What was it like to grow up in the most surveillanced society in history? And just what are the possible after-effects when that heavy-handed system of secret police and informers all comes apart in a matter of weeks? Petra Epperlein grew up in the former German Democratic Republic (East Germany) and was a very young woman at the time of its rather sudden collapse in 1989. In the fascinating new film that bears the title of her hometown, Epperlein (who co-directed the film along with her husband-partner Michael Tucker) explains that there was nothing that extraordinary about her childhood where she, along with her family and millions of other East German citizens, played the “go along to get along” game as well as possible. But when her seemingly well-adjusted father commits suicide a decade after re-unification, the questions that arise would eventually lead to this documentary.

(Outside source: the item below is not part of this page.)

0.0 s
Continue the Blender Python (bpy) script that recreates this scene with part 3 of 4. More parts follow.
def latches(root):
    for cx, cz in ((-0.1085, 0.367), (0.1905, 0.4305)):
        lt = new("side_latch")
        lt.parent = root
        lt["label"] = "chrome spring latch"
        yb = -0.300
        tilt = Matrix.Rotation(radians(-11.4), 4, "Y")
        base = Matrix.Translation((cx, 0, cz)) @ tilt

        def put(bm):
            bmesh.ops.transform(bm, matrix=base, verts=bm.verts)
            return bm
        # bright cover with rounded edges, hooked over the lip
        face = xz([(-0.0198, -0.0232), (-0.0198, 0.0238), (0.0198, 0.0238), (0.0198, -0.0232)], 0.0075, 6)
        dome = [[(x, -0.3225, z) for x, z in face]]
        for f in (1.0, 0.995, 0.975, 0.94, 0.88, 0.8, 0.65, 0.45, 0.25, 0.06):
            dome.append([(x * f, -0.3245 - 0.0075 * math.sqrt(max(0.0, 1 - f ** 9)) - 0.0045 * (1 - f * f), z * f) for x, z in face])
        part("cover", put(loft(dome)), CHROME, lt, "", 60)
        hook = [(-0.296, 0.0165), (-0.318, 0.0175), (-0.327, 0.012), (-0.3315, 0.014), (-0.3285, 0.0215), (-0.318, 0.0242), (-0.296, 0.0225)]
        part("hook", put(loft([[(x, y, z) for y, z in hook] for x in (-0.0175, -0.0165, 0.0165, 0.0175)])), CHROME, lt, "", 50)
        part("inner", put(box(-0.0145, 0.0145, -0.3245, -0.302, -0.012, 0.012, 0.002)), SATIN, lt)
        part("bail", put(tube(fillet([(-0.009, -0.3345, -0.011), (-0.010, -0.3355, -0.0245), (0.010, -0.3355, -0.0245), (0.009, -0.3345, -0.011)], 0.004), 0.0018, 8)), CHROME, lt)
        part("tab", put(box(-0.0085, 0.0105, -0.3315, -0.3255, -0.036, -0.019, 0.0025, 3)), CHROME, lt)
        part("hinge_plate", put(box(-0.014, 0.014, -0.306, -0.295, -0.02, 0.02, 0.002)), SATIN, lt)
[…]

What the couple came up with is a work that combines elements of a personal film essay with an engrossing retrospective deep dive into the history of the GDR’s infamous secret police (known as the Stasi) with some relevant cautionary signposts for our society along the way.

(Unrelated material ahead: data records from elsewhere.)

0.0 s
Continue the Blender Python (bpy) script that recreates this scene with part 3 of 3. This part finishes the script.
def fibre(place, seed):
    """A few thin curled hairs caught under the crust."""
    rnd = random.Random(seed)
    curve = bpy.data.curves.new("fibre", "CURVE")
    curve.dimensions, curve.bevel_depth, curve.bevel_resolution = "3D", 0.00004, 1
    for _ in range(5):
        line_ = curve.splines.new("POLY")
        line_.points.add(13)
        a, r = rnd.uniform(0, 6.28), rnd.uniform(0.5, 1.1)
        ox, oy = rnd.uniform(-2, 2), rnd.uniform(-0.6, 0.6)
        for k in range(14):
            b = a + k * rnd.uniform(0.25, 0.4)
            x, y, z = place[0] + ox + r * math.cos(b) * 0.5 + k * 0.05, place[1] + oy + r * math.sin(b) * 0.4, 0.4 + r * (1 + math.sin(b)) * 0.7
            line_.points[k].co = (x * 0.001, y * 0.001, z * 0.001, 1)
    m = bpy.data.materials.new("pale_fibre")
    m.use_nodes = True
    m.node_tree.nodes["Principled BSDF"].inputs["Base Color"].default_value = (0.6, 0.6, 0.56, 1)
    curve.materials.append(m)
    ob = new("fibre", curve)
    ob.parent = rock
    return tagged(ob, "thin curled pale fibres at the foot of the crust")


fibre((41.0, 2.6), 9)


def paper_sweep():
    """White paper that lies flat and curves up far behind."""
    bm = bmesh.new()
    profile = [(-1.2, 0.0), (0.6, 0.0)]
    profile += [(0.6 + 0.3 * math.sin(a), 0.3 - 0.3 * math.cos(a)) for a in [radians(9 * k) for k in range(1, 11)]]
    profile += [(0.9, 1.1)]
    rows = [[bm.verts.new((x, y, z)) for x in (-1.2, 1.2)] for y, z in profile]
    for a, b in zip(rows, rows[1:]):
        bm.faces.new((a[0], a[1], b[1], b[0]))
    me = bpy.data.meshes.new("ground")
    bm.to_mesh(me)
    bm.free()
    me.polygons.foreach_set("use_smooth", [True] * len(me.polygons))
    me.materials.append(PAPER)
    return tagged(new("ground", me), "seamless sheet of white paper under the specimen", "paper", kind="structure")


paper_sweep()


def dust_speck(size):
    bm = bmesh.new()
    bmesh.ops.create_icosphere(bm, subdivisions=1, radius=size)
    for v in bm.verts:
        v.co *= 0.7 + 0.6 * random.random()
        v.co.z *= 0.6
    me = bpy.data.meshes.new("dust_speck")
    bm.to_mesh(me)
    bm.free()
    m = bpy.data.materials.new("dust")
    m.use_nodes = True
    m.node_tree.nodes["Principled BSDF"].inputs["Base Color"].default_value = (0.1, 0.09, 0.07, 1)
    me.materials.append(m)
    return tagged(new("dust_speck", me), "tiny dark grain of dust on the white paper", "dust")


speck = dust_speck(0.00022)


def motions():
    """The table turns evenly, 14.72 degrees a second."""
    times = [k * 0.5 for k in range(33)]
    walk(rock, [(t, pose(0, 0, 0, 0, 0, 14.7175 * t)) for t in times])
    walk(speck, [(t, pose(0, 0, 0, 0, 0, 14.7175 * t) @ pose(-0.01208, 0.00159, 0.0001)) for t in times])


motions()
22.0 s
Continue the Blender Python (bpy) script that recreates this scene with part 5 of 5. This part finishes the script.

“Karl Marx City” does start out a bit slowly, with Epperlein’s cautious buildup of the narrative of her family’s fairly normal life within the context of a repressive Eastern Bloc nation. Or was it all as unremarkable as it seemed. When it’s discovered that her father was receiving anonymous and vaguely threatening letters prior to taking his own life, it becomes imperative to probe deeper and eventually led Epperlein back to city where she grew up, which is notable for having a bust of Karl Marx’s head that is so colossal that they didn’t even bother trying to knock it down when most symbols of the old regime (most notably the Berlin Wall) met a similar fate in late 1989 and early 1990.
Petra Epperlein has produced several films with her husband, the most well known probably being “Gunner Palace” from 2004, about young American soldiers stationed at one of Saddam Hussein’s palatial compounds during the Iraq War. Here, Petra goes before the camera in many scenes, more often than not holding her boom mic, interviewing her former neighbors or experts in the field of Iron Curtain dirty dealings. And what a business it was. East Germany was a country with a population of about 17 million but with 92,000 secret police officers aided by some 200,000 informers.

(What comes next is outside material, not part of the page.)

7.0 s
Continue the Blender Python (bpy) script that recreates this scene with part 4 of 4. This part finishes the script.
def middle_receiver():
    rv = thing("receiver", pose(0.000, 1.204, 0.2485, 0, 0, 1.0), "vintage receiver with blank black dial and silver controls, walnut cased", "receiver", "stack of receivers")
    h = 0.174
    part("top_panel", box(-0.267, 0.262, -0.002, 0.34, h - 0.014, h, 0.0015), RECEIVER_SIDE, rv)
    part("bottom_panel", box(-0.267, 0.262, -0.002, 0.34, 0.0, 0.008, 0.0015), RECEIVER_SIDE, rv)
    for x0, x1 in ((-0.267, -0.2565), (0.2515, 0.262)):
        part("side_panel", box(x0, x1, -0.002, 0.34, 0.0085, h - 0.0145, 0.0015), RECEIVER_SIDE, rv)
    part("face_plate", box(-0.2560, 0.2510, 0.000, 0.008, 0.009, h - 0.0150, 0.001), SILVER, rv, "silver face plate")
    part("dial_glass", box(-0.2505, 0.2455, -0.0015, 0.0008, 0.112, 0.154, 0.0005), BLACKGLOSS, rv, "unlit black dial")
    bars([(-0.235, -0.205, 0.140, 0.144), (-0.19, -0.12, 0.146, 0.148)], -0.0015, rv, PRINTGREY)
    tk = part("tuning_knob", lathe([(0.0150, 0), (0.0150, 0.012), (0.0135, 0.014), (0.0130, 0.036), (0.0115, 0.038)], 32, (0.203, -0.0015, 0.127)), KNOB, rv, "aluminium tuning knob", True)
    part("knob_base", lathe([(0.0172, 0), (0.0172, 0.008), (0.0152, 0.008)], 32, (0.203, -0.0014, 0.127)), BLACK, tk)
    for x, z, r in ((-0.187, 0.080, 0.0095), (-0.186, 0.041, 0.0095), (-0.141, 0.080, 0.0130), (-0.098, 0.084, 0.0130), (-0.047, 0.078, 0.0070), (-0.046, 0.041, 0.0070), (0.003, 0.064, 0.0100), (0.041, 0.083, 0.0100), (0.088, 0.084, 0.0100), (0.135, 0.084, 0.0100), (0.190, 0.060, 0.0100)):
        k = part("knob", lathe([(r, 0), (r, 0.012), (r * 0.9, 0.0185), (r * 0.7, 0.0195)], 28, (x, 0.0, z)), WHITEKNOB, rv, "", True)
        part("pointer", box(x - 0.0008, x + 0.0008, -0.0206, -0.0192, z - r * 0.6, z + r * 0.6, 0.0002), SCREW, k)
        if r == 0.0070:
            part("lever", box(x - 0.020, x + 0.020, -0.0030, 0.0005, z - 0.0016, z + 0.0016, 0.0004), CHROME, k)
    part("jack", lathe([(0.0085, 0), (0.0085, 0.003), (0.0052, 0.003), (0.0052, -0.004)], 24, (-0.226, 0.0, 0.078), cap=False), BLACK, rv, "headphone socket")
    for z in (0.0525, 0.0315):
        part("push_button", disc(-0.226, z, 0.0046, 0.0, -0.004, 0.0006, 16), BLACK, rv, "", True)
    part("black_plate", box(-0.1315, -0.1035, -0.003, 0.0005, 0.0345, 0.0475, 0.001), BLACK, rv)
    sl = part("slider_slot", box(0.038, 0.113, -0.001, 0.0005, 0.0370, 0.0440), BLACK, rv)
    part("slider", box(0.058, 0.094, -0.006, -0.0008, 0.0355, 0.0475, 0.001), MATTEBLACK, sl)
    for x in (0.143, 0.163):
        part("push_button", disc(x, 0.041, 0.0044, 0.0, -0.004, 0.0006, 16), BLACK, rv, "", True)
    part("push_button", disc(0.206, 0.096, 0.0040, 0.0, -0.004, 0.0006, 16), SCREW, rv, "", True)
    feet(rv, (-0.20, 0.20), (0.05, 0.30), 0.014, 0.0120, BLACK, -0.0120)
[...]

Karl Mark City, with 12,000 snitches all to itself, is presented as a microcosm of the country, with constant snooping and a population permanently divided by mistrust—the real Orwellian 1984. In a land where it’s said if three people are sitting at a table, one is an informer, Epperlein has to at least speculate that maybe her dad was one of those informers.
In the dual pursuit of personal closure and historical reporting, the directors spend a good chunk of the film’s middle third inside the mammoth vaults of the Stasi’s former headquarters, where former GDR citizens can view the files of themselves and family. Here among the 111 kilometers of aisles are some 41 million index cards (!!) of gathered personal information. This is where “KMC” really gains some heft, as we begin to feel the mind-boggling end result of the state’s pathological pursuit of “conspiratorial objectives” (in the memorable phrase of an ex-Stasi agent). Epperlein and Tucker also make great use of old surveillance camera footage, blending it in with their own stark B&W imagery, and making for a beguiling re-creation of a place where “the enemy is everyone.”
In the case of Epperlein’s father, some of those old dictates seems to have carried over. And although there is some closure and a measure of redemption here for Epperlein and her family, there is no skirting the issue of the long psychic hangover after the fall of the GDR. The former socialist state has had significant problems with de-population as people (esp. younger women) have fled to the former West Germany and elsewhere: it’s asserted that Karl Marx City (which quickly reverted to its historical name of Chemnitz) had the lowest birth rate in the world soon after re-unification, while whole neighborhoods were left deserted, waiting for demolition. The use of “conspirative objectives” to gain political advantage is a problem not confined to former police states, as the recent U.S. election has shown us. At the recent screening of “Karl Marx City” at the Salem (MA) Film Fest where I saw this, Epperlein stressed the needed “responsibility to be vigilant of a democratic state.” These are words that should be well-heeded from someone who grew up in a place that was “stuck between an abandoned past and an unredeemed future.”